Others, in that blessed manner of graciousness that comes out in those of good
character in such times, parted and moved away from me as they yielded their
place for the closest relative my sister had in the moment: the one with the
unnaturally extended right middle fingertip, the one that has spent some
portion of the last year realizing how poorly he showed his love for this lady,
the one that’s having a hard time seeing the keys right now . . .
I
leaned over to speak to her, knowing that it was entirely possible that this
would be the last time I would see her alive, although I was given about
another hour the next day. I knew, although we had discussed it before,
that it was time to remind her of something.
She
had, for many hours now, been doing nothing but slowly trembling with her head
going from side to side and her eyes looking at nothing.

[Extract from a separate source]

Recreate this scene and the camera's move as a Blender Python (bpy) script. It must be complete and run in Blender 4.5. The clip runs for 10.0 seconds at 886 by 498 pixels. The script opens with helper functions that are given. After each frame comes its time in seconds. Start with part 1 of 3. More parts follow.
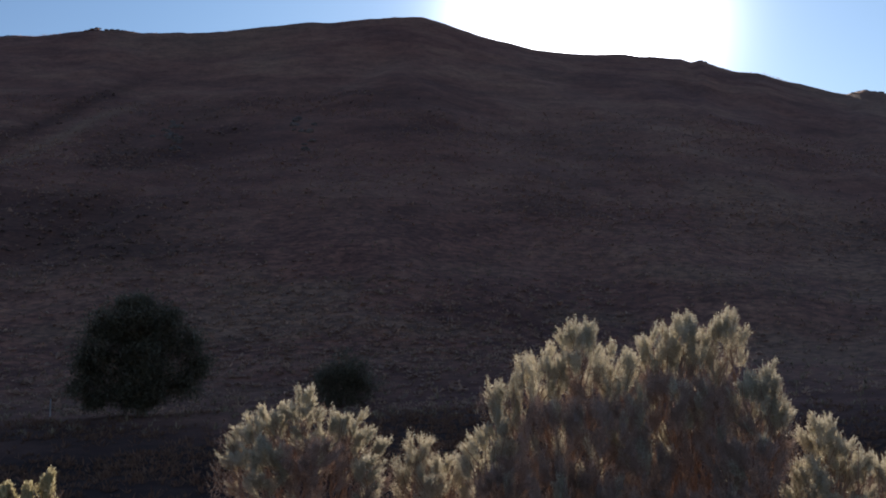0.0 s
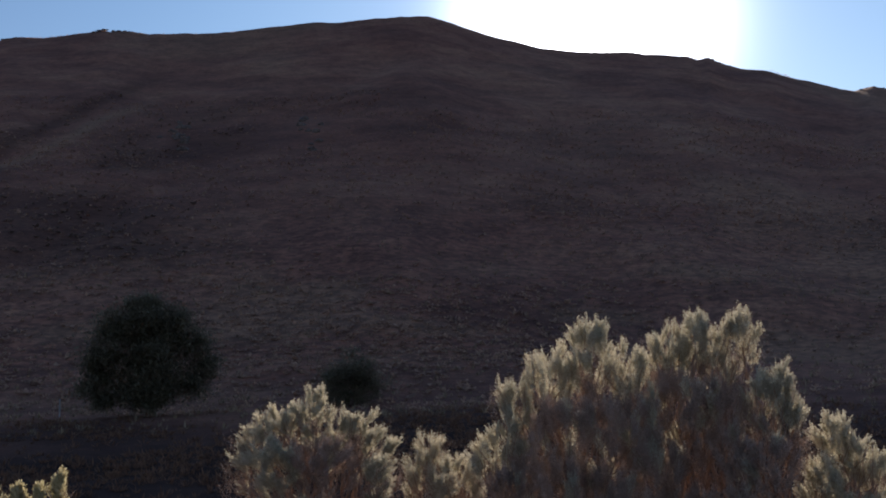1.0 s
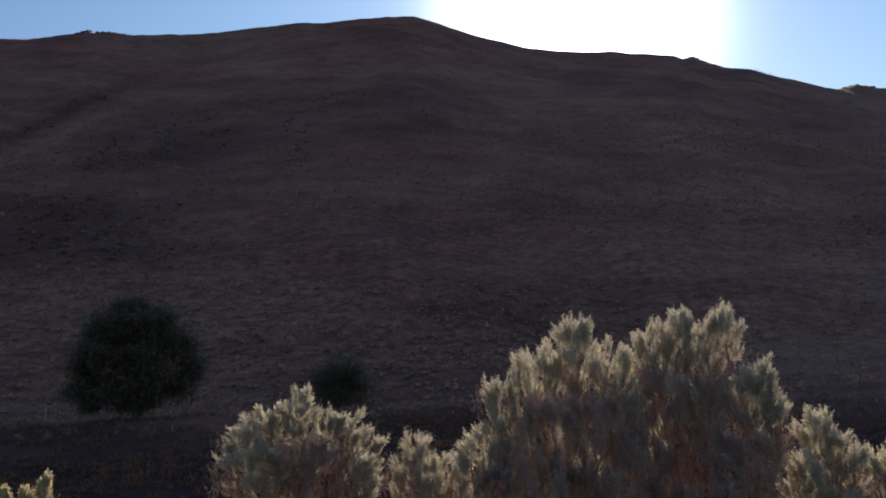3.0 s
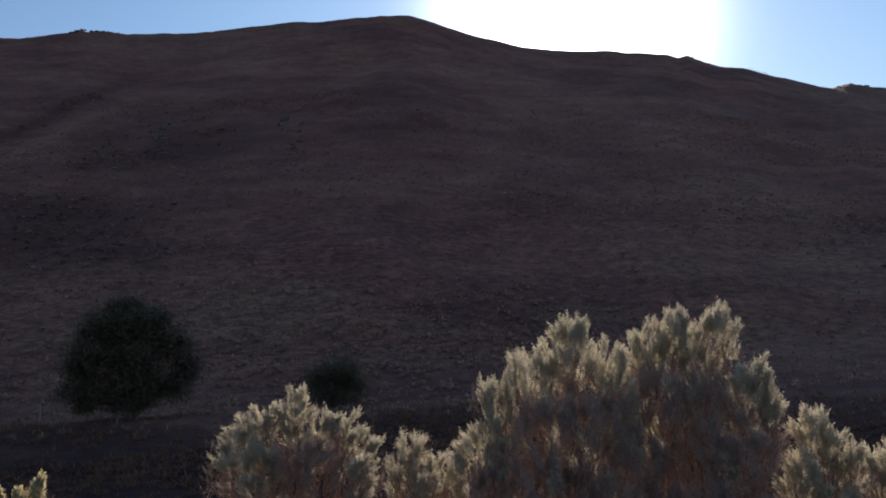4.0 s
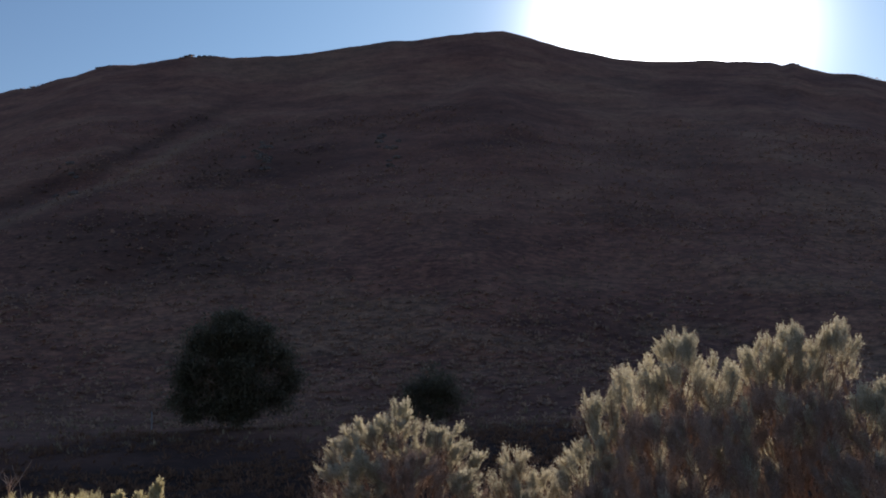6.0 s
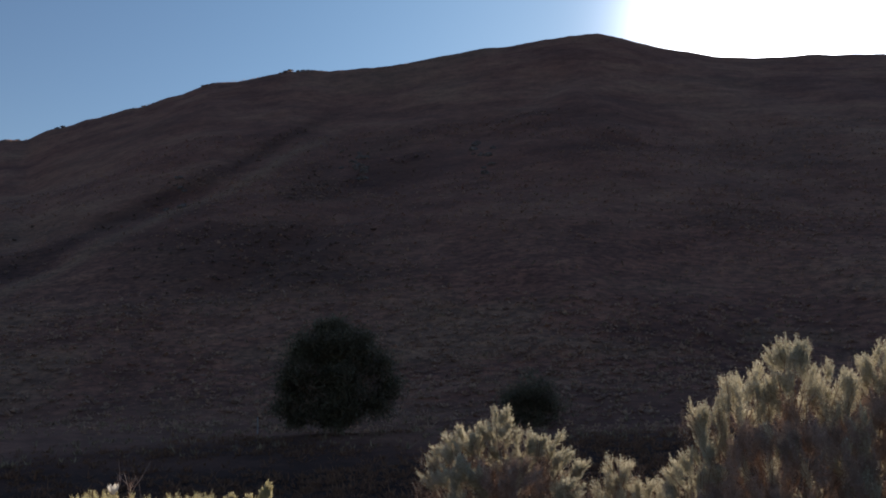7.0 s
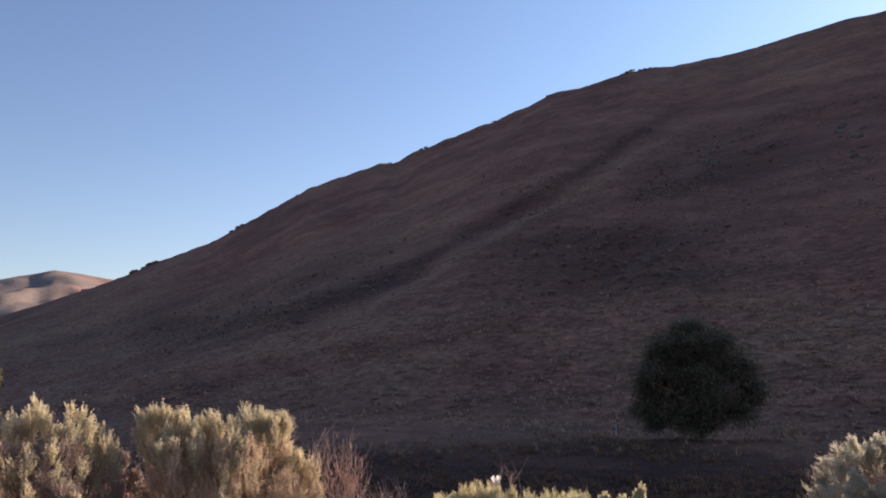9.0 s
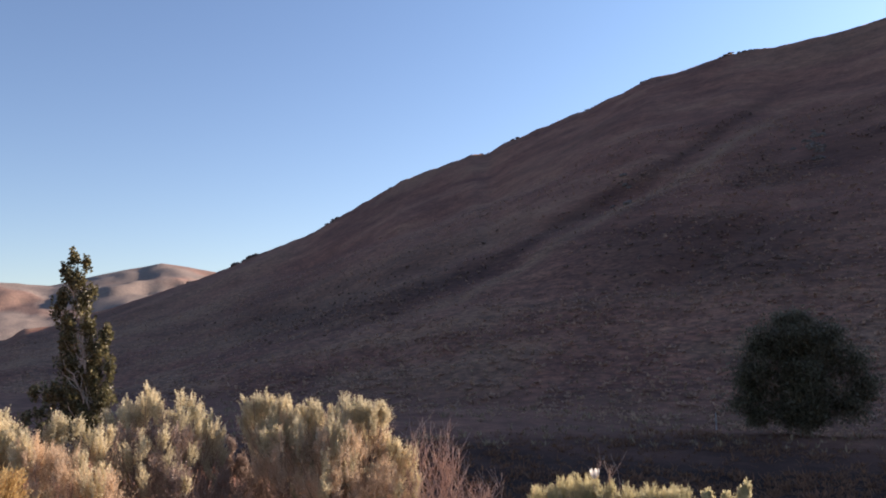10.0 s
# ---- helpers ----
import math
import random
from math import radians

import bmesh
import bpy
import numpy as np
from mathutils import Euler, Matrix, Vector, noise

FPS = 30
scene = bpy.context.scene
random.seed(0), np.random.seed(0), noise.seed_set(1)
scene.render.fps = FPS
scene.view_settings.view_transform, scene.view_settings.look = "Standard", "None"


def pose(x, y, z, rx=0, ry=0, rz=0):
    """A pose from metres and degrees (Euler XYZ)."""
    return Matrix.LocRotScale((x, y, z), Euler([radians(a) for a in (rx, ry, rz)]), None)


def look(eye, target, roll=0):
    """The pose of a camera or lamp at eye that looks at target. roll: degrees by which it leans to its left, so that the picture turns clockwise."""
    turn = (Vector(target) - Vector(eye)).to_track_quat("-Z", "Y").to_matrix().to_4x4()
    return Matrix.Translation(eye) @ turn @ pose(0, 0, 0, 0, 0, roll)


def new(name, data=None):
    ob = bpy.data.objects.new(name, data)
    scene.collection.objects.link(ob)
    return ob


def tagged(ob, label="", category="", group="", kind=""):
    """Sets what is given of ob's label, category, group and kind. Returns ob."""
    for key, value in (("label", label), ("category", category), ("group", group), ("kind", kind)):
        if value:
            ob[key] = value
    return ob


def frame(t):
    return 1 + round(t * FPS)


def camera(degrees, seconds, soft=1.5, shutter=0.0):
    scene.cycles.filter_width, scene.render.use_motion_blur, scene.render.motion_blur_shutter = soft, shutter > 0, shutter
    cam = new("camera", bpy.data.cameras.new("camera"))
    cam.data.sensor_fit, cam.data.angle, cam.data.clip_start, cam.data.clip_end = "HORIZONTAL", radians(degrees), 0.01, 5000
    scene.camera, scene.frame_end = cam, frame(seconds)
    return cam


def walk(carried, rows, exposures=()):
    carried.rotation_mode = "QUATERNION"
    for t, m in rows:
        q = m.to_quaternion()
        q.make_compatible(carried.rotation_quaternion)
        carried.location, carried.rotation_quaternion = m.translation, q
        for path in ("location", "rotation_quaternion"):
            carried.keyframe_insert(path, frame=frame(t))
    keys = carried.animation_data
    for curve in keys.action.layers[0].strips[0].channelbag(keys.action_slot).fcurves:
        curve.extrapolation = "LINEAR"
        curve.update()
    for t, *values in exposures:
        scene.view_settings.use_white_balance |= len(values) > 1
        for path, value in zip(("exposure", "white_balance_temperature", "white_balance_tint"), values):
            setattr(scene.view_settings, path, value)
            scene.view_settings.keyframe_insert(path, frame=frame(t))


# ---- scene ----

Speaking softly
and only for her, but not trying to hide my words from anyone, I said “Patty,
you made me a promise. You promised me we’d spend eternity
together. I want you to know I’m expecting you to live up to that
promise; that you meant it when you said you knew that you had eternal life . .
.”
I
wasn’t expecting anything from her other than what she had been doing for
hours, but she had one last surprise for me.
Patty
stopped trembling, stopped the little sounds she had been making. She
turned her head to face me; her eyes went binocular and looked directly into
mine. She didn’t speak, but it wasn’t necessary - full consciousness
reached out with those eyes and told me of her love for me and her trust and
belief in my love for her, and that I could rest in the promise she had made.
The
next evening, an abandoned grocery cart sat in the canned vegetable aisle of
the Food Lion on Tidewater Drive.
My
sister had died.
I
now know that the death of a family member leaves a wound that never fully
heals, but I also know that it is a mistake to desire that it should.
When you lose someone who is of your blood, your life, and your heart, how
foolish and cavalier it is to think we should be completely delivered from any
pain that such a loss brings. I believe the remnants of pain are a
pointed blessing, reminding us of what we had, and from that, we recall the
good times and the happiness, the blessing of which I personally know does not
diminish with the passing of time. I suspect that every year around
November, the awareness and the pain will return. A little less each
time, perhaps, but like the old science conundrum of how long it will take to
reach a point if every step is only half the distance of the previous one, I
don’t think I’ll ever get to the point where it doesn’t hurt. Nor do I
want to. And beside all this, I can trust that I will spend eternity with
Patty.
My
time with my friend helped a great deal. She said very little, but there
was no need for anything else. I received what I had asked of her those
months ago – acceptance of the anguish and loss that I had been able to express
to no one until those few minutes outside a WaWa.
And
now, it is only a matter of some few years, seeming to pass faster as each one
goes by, until a promise is realized.
“I’ll
see you again, I’ll see you again, I’ll see you in Glory some day; for now,
it’s goodbye – don’t sorrow or sigh. I’ll see you in Glory someday.”